The Use of Animal Models in Psychiatric Research and Treatment
For psychiatric illnesses, animal models are essential to study disease mechanisms and develop novel treatment approaches, particularly given the very limited availability of the human brain for basic experimentation. These models must incorporate behaviors that resemble the human condition, predictably respond to available clinical treatments, be based on known (or strongly hypothesized) etiological factors, and be molecularly congruent with disease markers in humans. Our animal model was motivated by the following clinical observation: Upon exposure to the same stressful stimulus, human responses vary; some humans develop clear psychiatric conditions (e.g., depression, posttraumatic stress disorder [PTSD]), whereas other resilient individuals function normally. We set out to model this phenomenon of “resilience” by employing a chronic social defeat paradigm. An episode of social defeat was accomplished by forcing a mouse to intrude into space that was “territorialized” by a larger mouse of a more aggressive type, leading to an agonistic encounter that ultimately resulted in intruder subordination. Using a quantitative social interaction task (panel A), such repeated defeat encounters produced a wide distribution in measures of social interaction (panel B). Defeated mice were segregated into those that displayed clear deficits in social interaction (“susceptible”) and those that did not (“unsusceptible” or resilient). Through such segregation, we discovered that only susceptible mice displayed several mouse analogs of human depressive behavior (anhedonia, circadian abnormalities, weight loss, and sensitized responses to abused drugs). An elevation of brain-derived neurotrophic factor (BDNF) in the nucleus accumbens (NAc) was uniquely associated with the susceptible phenotype. Moreover, the reduction of BDNF in the ventral tegmental area (VTA) (a region in the brain that projects directly to the NAc) using genetically modified mice, as well as the inhibition of neuronal activity in the VTA, blocked BDNF and depression-like behaviors in socially defeated mice. To confirm the relevance of this model to human depression, we demonstrated elevations of BDNF in postmortem human NAc in depressed subjects relative to comparison subjects. We also showed that a naturally occurring impairment in activity-dependent BDNF release (BDNF G196A, val66met) promotes resilience to social defeat.

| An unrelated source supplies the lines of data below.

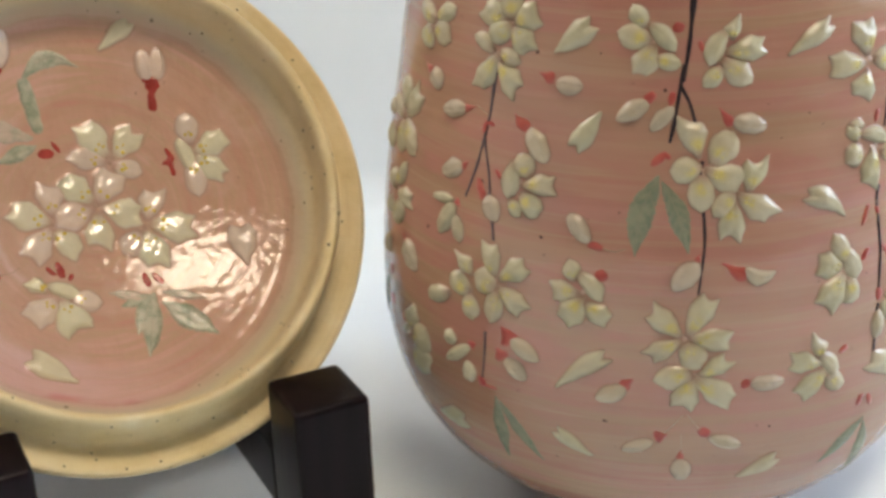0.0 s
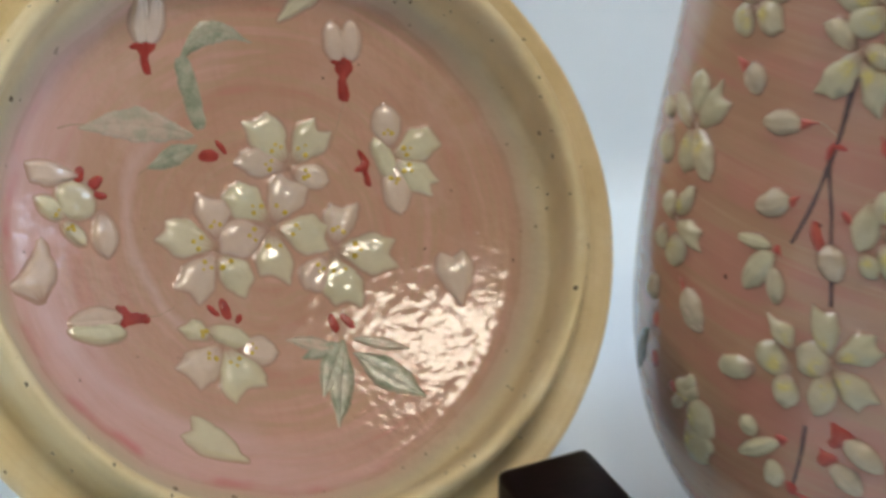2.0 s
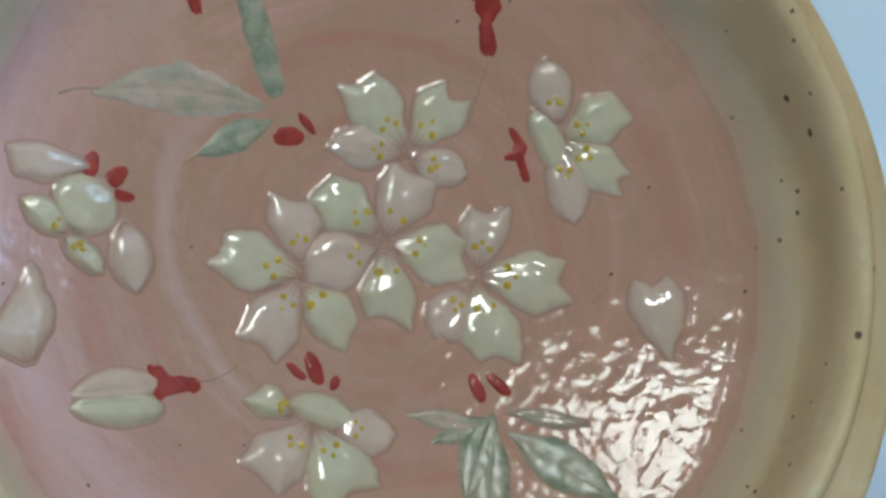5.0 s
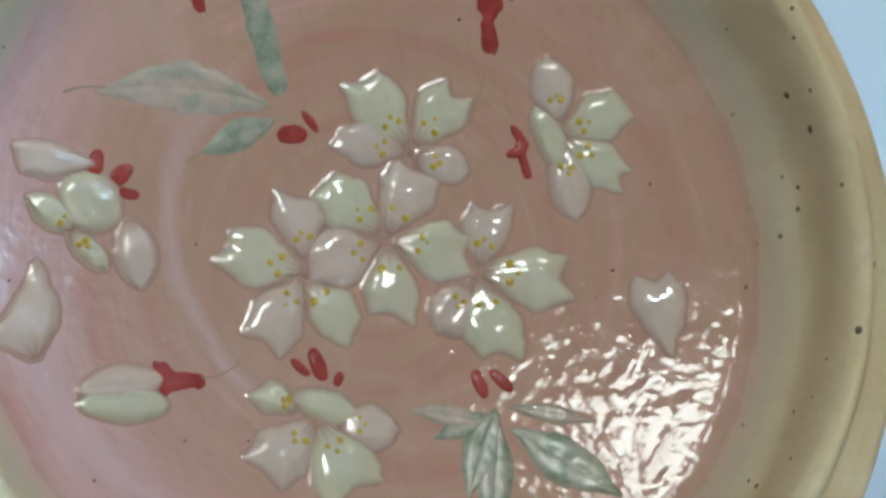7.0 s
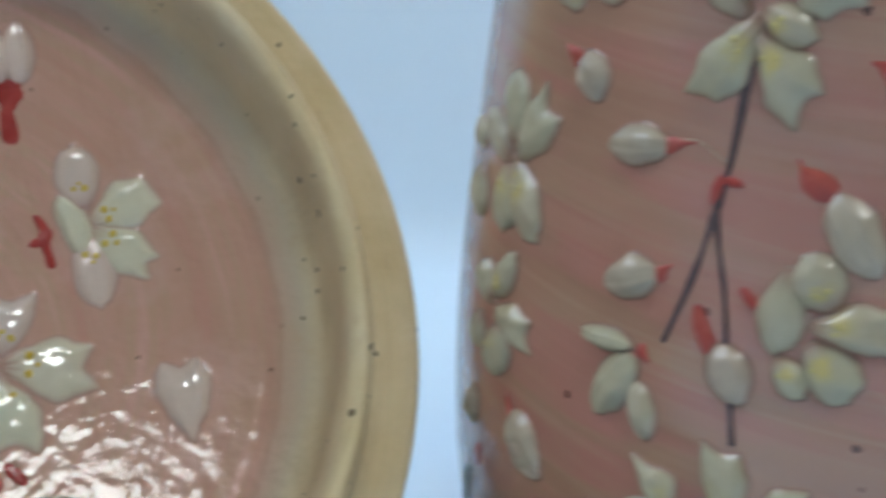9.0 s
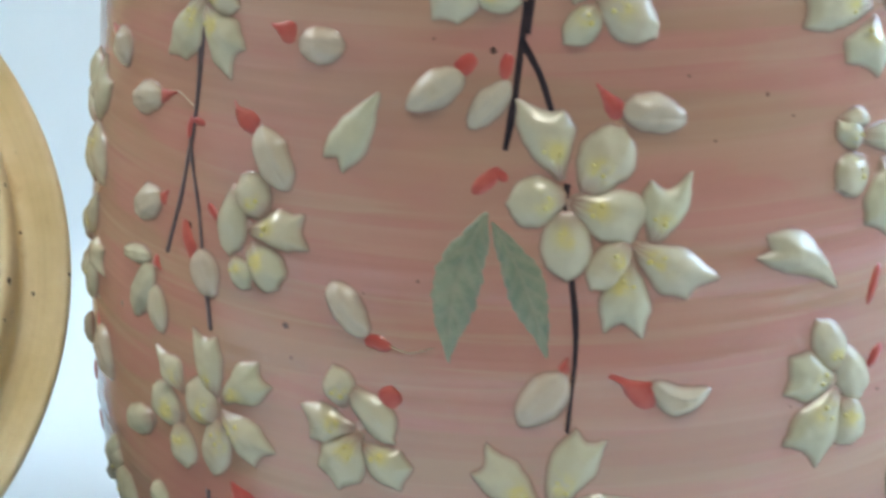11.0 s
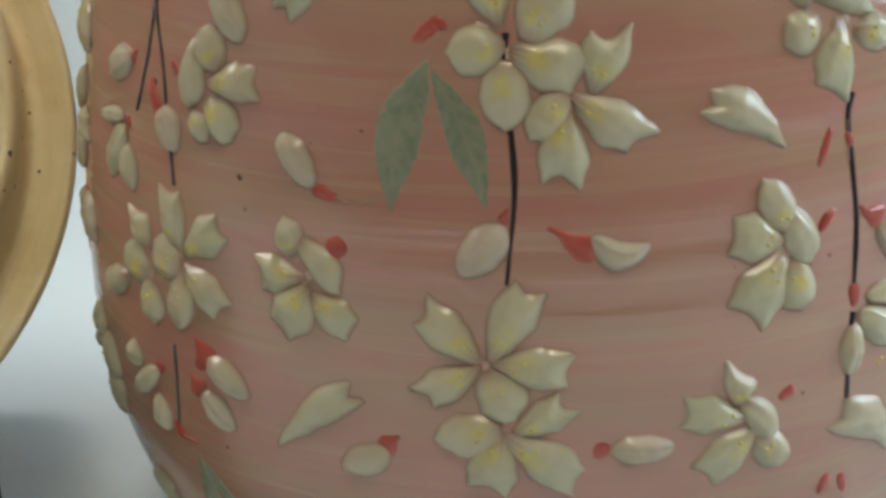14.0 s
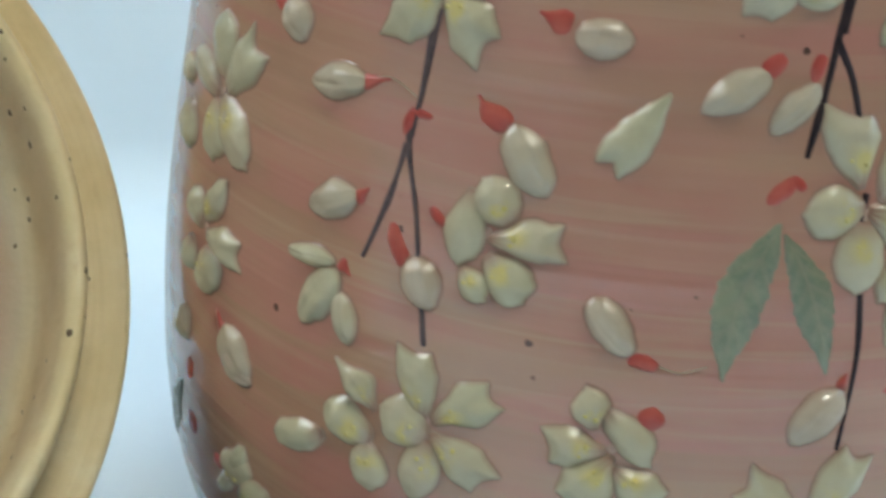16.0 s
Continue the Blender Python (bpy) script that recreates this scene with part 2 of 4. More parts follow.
def paint(name, dark, light, rough=0.2, scale=300, gloss=0.5):
    m, tr, b = material(name, rough)
    b.inputs["Specular IOR Level"].default_value = gloss
    plain = coords(tr)
    tr.links.new(ramp(tr, noise_of(tr, plain, scale, 4), (0.35, dark), (0.65, light)), b.inputs["Base Color"])
    bump(tr, b, noise_of(tr, plain, 380, 3), 0.15, 0.0004)
    return m


def lacquer():
    m, tr, b = material("dark_lacquered_wood", 0.34)
    v = coords(tr, (60, 60, 6))
    b.inputs["Specular IOR Level"].default_value = 0.16
    tr.links.new(ramp(tr, noise_of(tr, v, 3, 5), (0.3, (0.003, 0.0014, 0.0024)), (0.7, (0.008, 0.003, 0.005))), b.inputs["Base Color"])
    bump(tr, b, noise_of(tr, v, 5, 3), 0.15, 0.0005)
    return m


def paper():
    m, tr, b = material("white_paper", 0.75)
    v = coords(tr)
    tr.links.new(ramp(tr, noise_of(tr, v, 9, 4), (0.3, (0.75, 0.835, 0.90)), (0.7, (0.79, 0.875, 0.94))), b.inputs["Base Color"])
    bump(tr, b, noise_of(tr, v, 14, 3), 0.08, 0.004)
    return m


def wall_paint(name, tone):
    m, tr, b = material(name, 0.8)
    v = coords(tr)
    tr.links.new(ramp(tr, noise_of(tr, v, 3, 5), (0.3, tuple(c * 0.93 for c in tone)), (0.7, tone)), b.inputs["Base Color"])
    bump(tr, b, noise_of(tr, v, 120, 3), 0.1, 0.002)
    return m


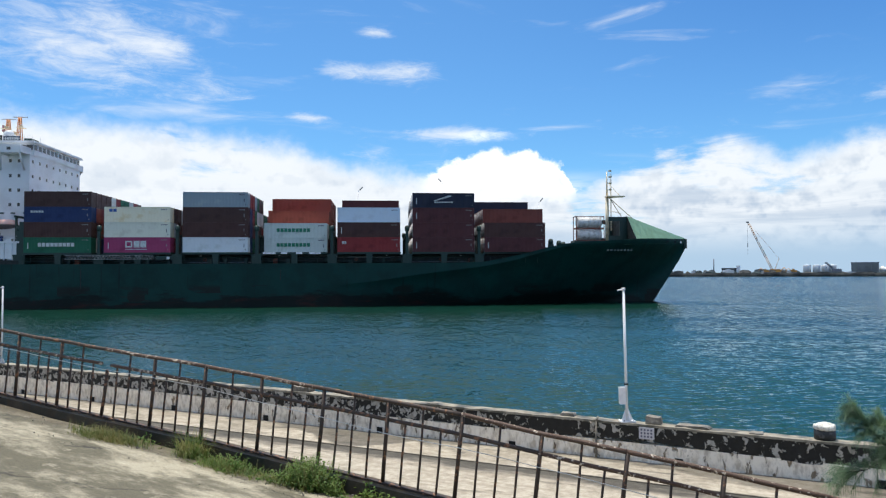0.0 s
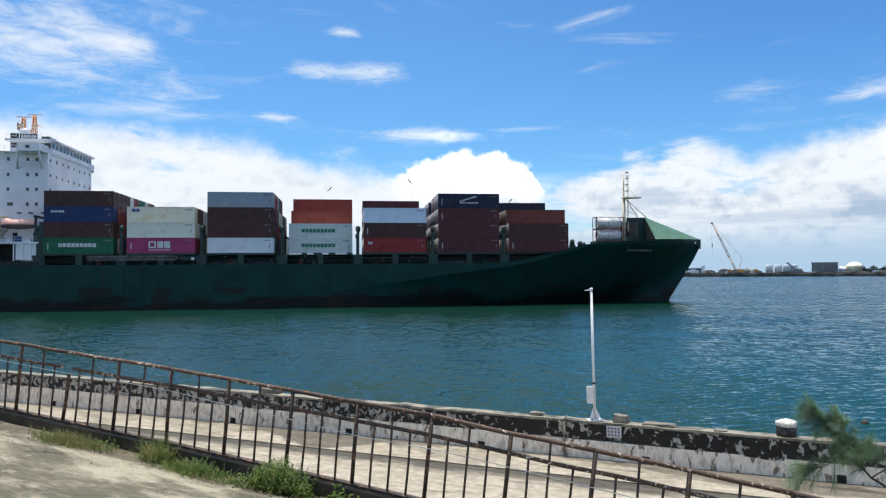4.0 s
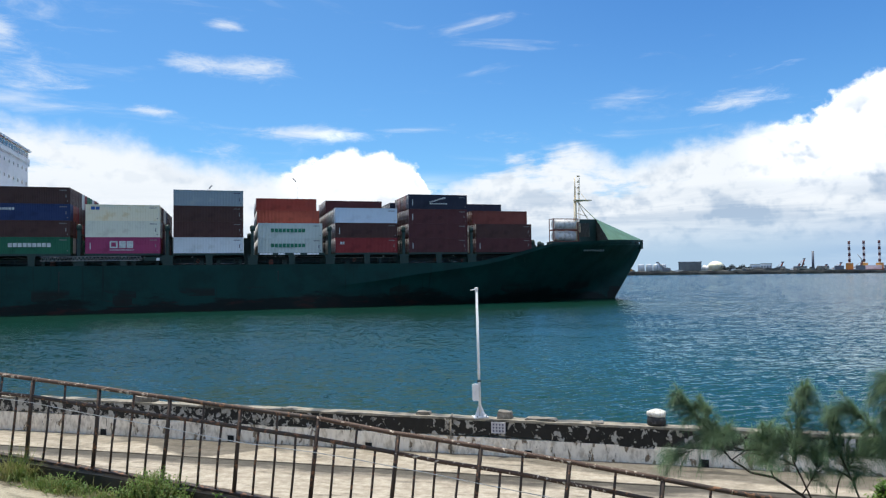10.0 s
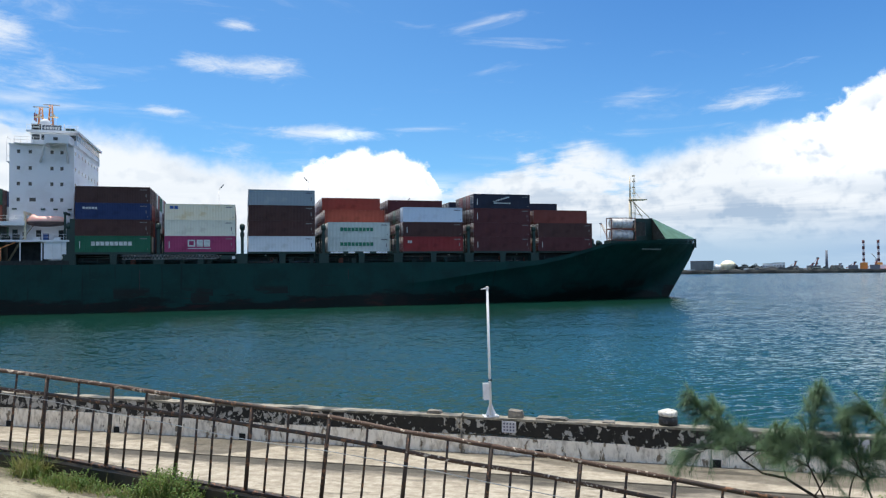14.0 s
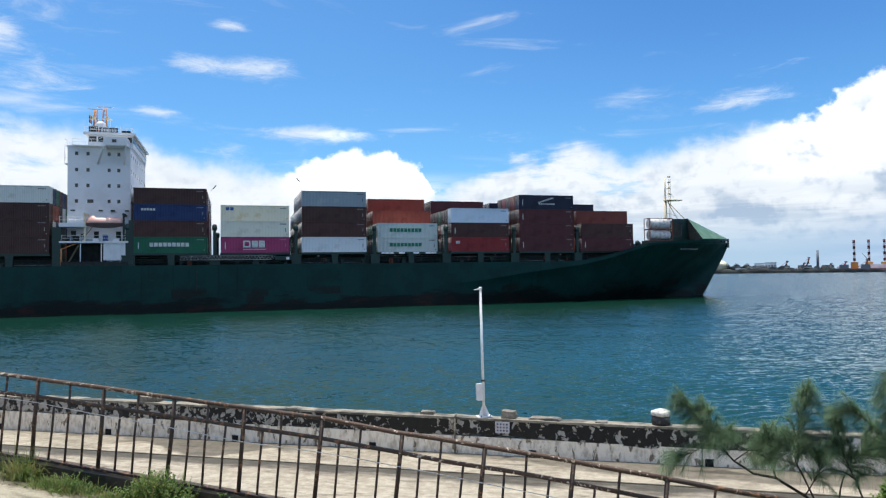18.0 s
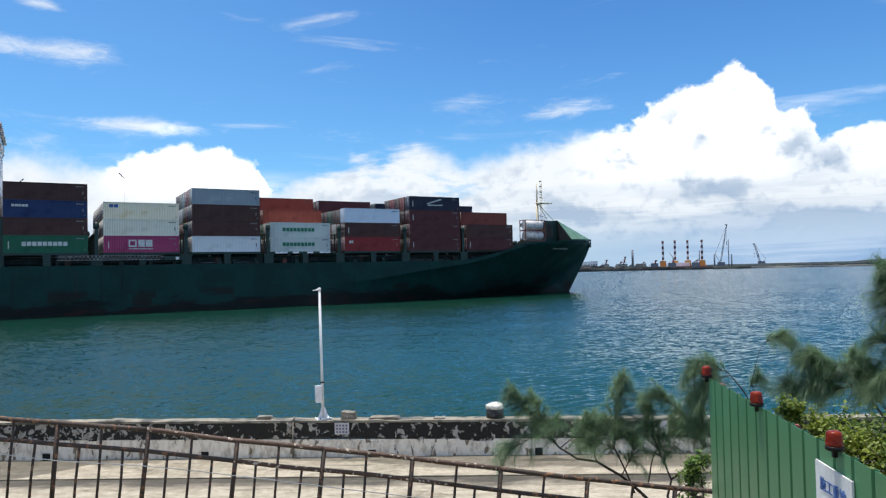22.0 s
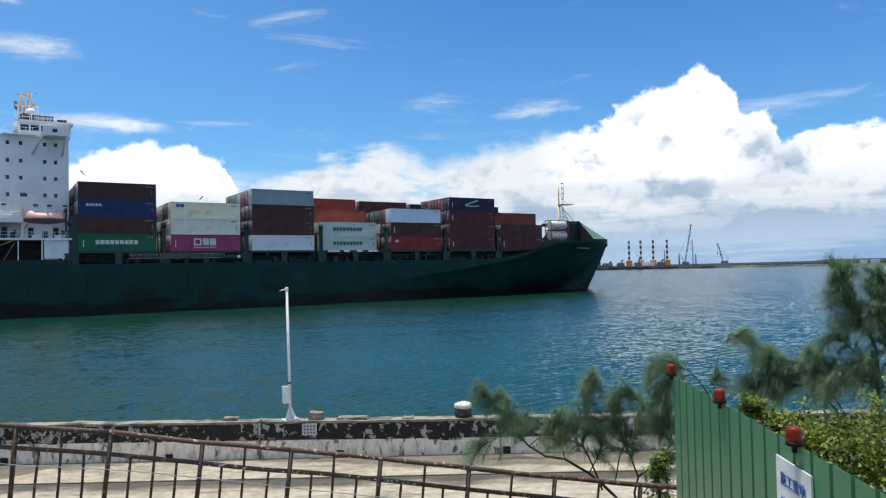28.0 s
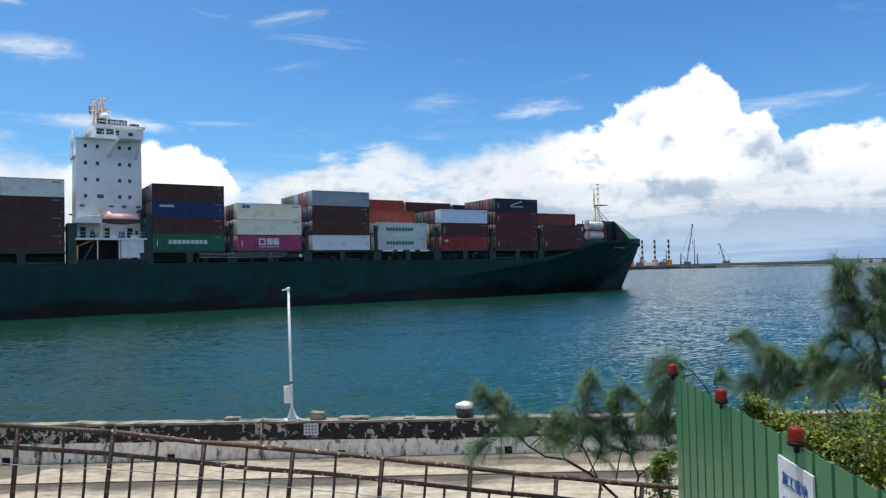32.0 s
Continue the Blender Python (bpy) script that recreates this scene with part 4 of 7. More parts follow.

Figure 1. Following repeated social subordination, defeated mice (black) are tested for their display of social avoidance toward an unfamiliar aggressor (white mouse in cage [panel A]). This photograph serves to illustrate how some mice adopt a “freezing” posture and position themselves at a distance (“susceptible”), while others actively explore and interact with the aggressor (“unsusceptible”). Such a phenotypic classification is long lasting and cannot be explained by inherent differences in anxiety-related behavior. Furthermore, social avoidance in susceptible mice is reversed by the chronic (but not acute) administration of antidepressant agents. Such heterogeneity in response to social defeat can be quantified using measures such as the “interaction ratio,” a representation of a relative preference for a social cue (panel B, error bars: mean ± interquartile range). Images adapted/modified with permission from Krishnan et al., “Molecular Adaptations Underlying Susceptibility and Resistance to Social Defeat in Brain Reward Regions” [Cell 2007; 131:391–404]). Copyright © Cell.
The application of this mouse model provides an opportunity to look further at molecular and behavioral correlates of vulnerability and resilience to stress. A deeper understanding of mechanisms imparting a resilient phenotype can promote the development of prophylactic approaches to depression following significant stress as well as the design of pharmacological and behavioral interventions to prevent stress-related psychiatric conditions.